Source material →
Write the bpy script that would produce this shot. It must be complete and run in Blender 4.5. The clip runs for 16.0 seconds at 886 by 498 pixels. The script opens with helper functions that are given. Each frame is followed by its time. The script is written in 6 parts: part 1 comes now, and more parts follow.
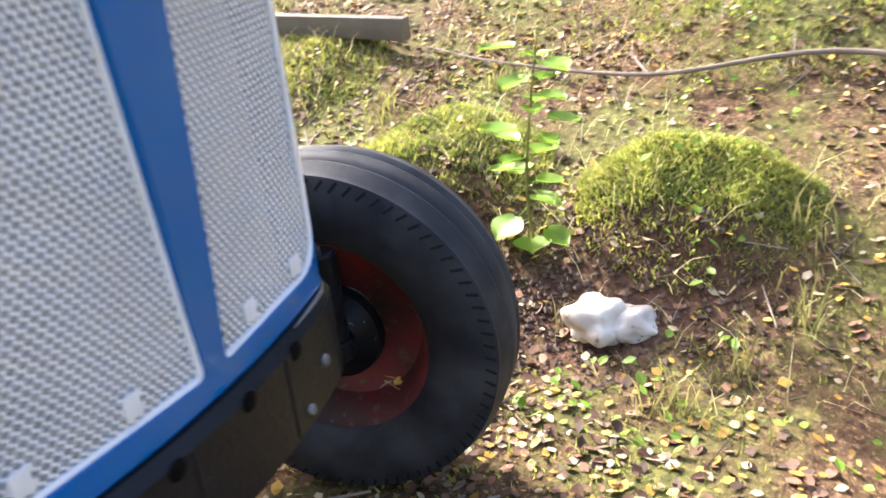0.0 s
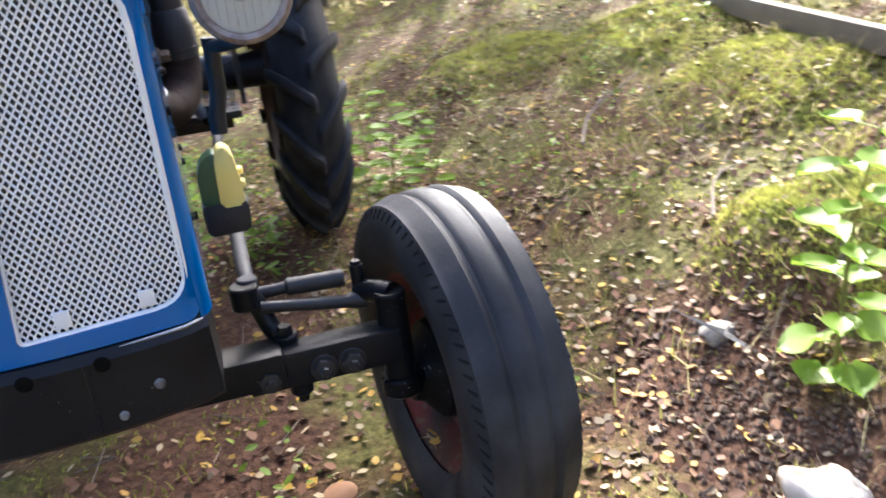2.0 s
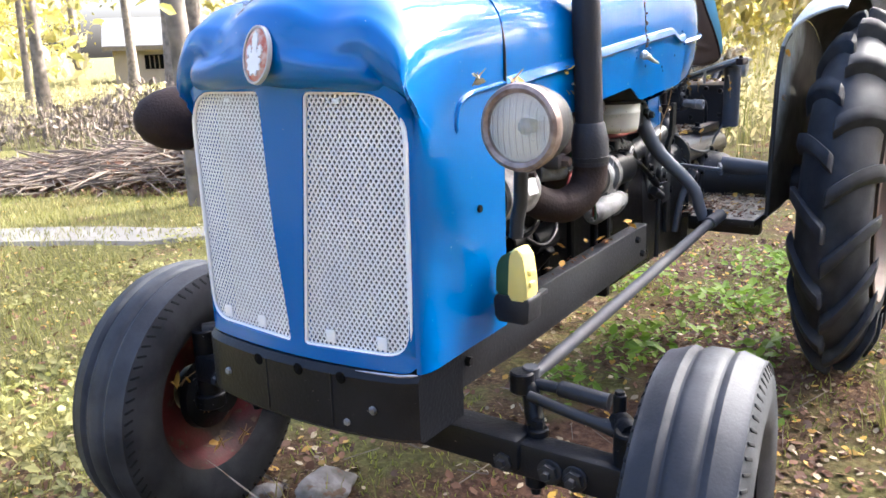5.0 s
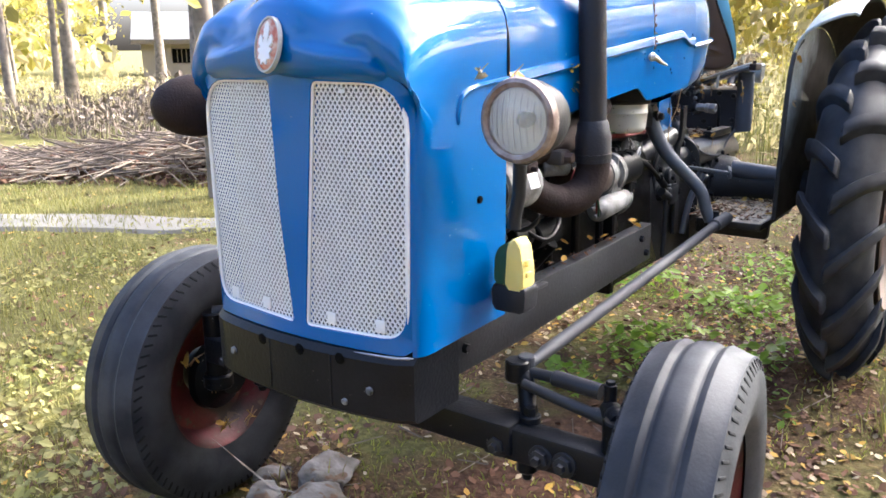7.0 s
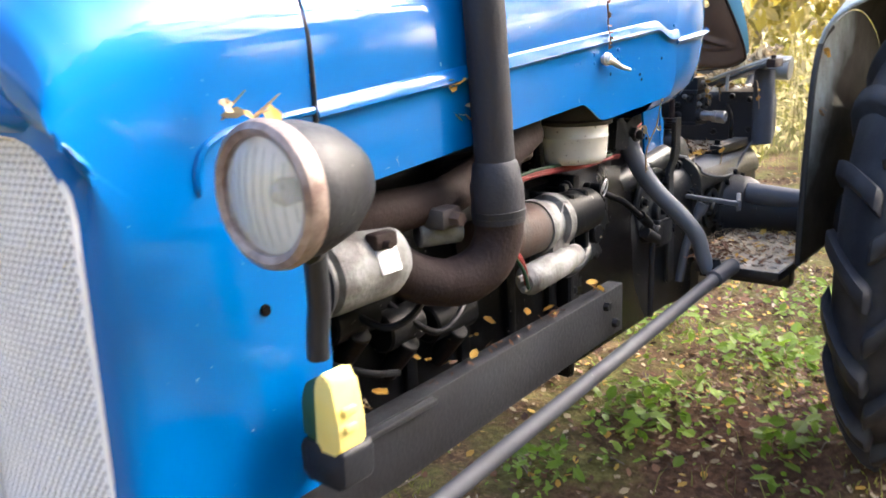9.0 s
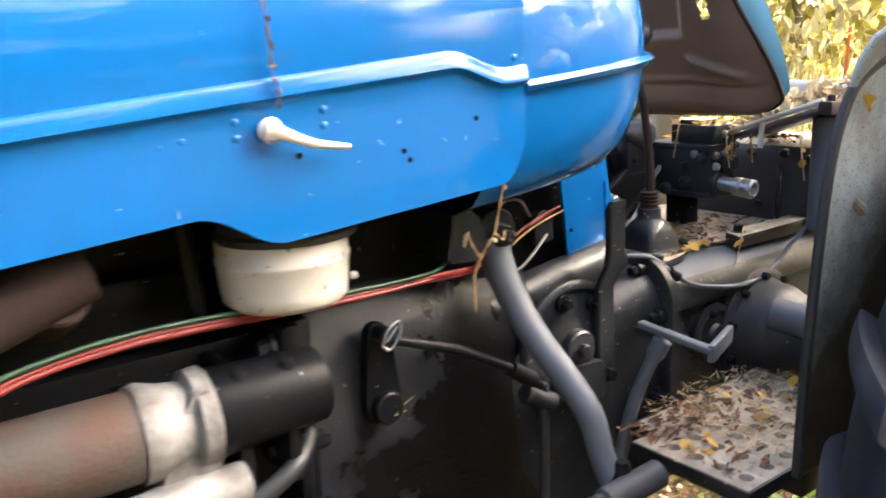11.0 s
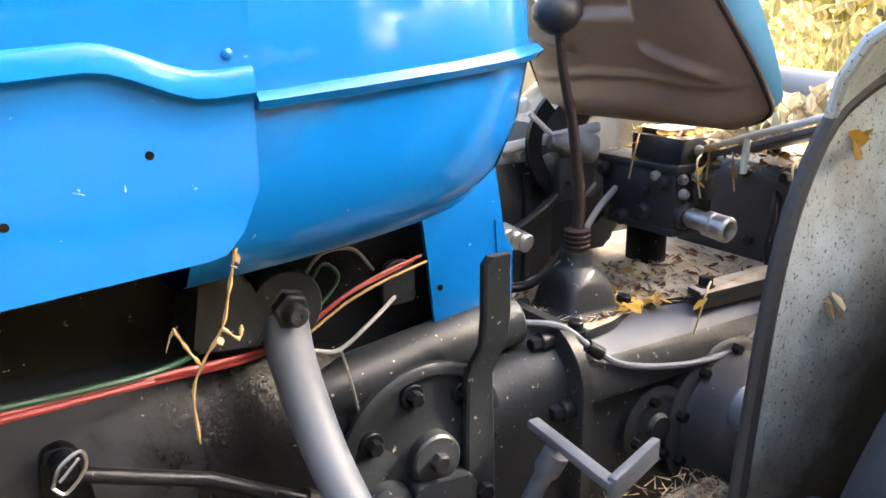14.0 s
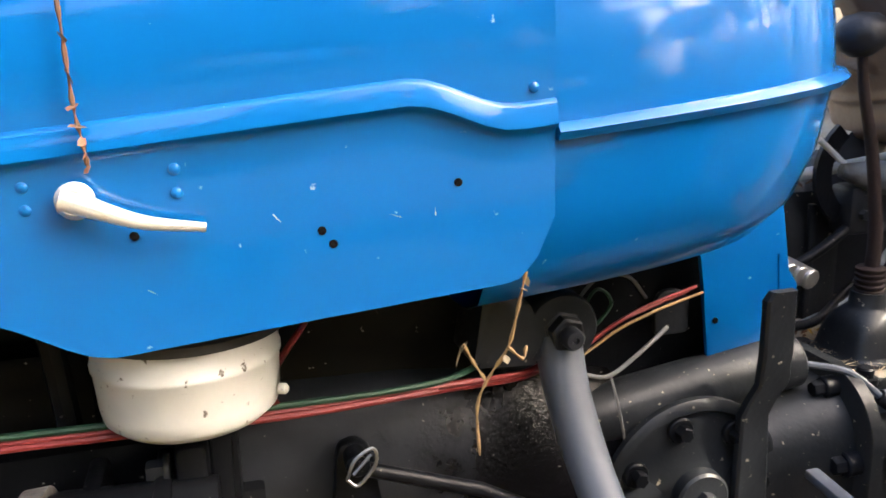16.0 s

Do this → Print out the lines exactly, skipping any picture.

Answer for the task →
Write the bpy script that would produce this shot. It must be complete and run in Blender 4.5. The clip runs for 16.0 seconds at 886 by 498 pixels. The script opens with helper functions that are given. Each frame is followed by its time. The script is written in 6 parts: part 1 comes now, and more parts follow.
0.0 s
2.0 s
5.0 s
7.0 s
9.0 s
11.0 s
14.0 s
16.0 s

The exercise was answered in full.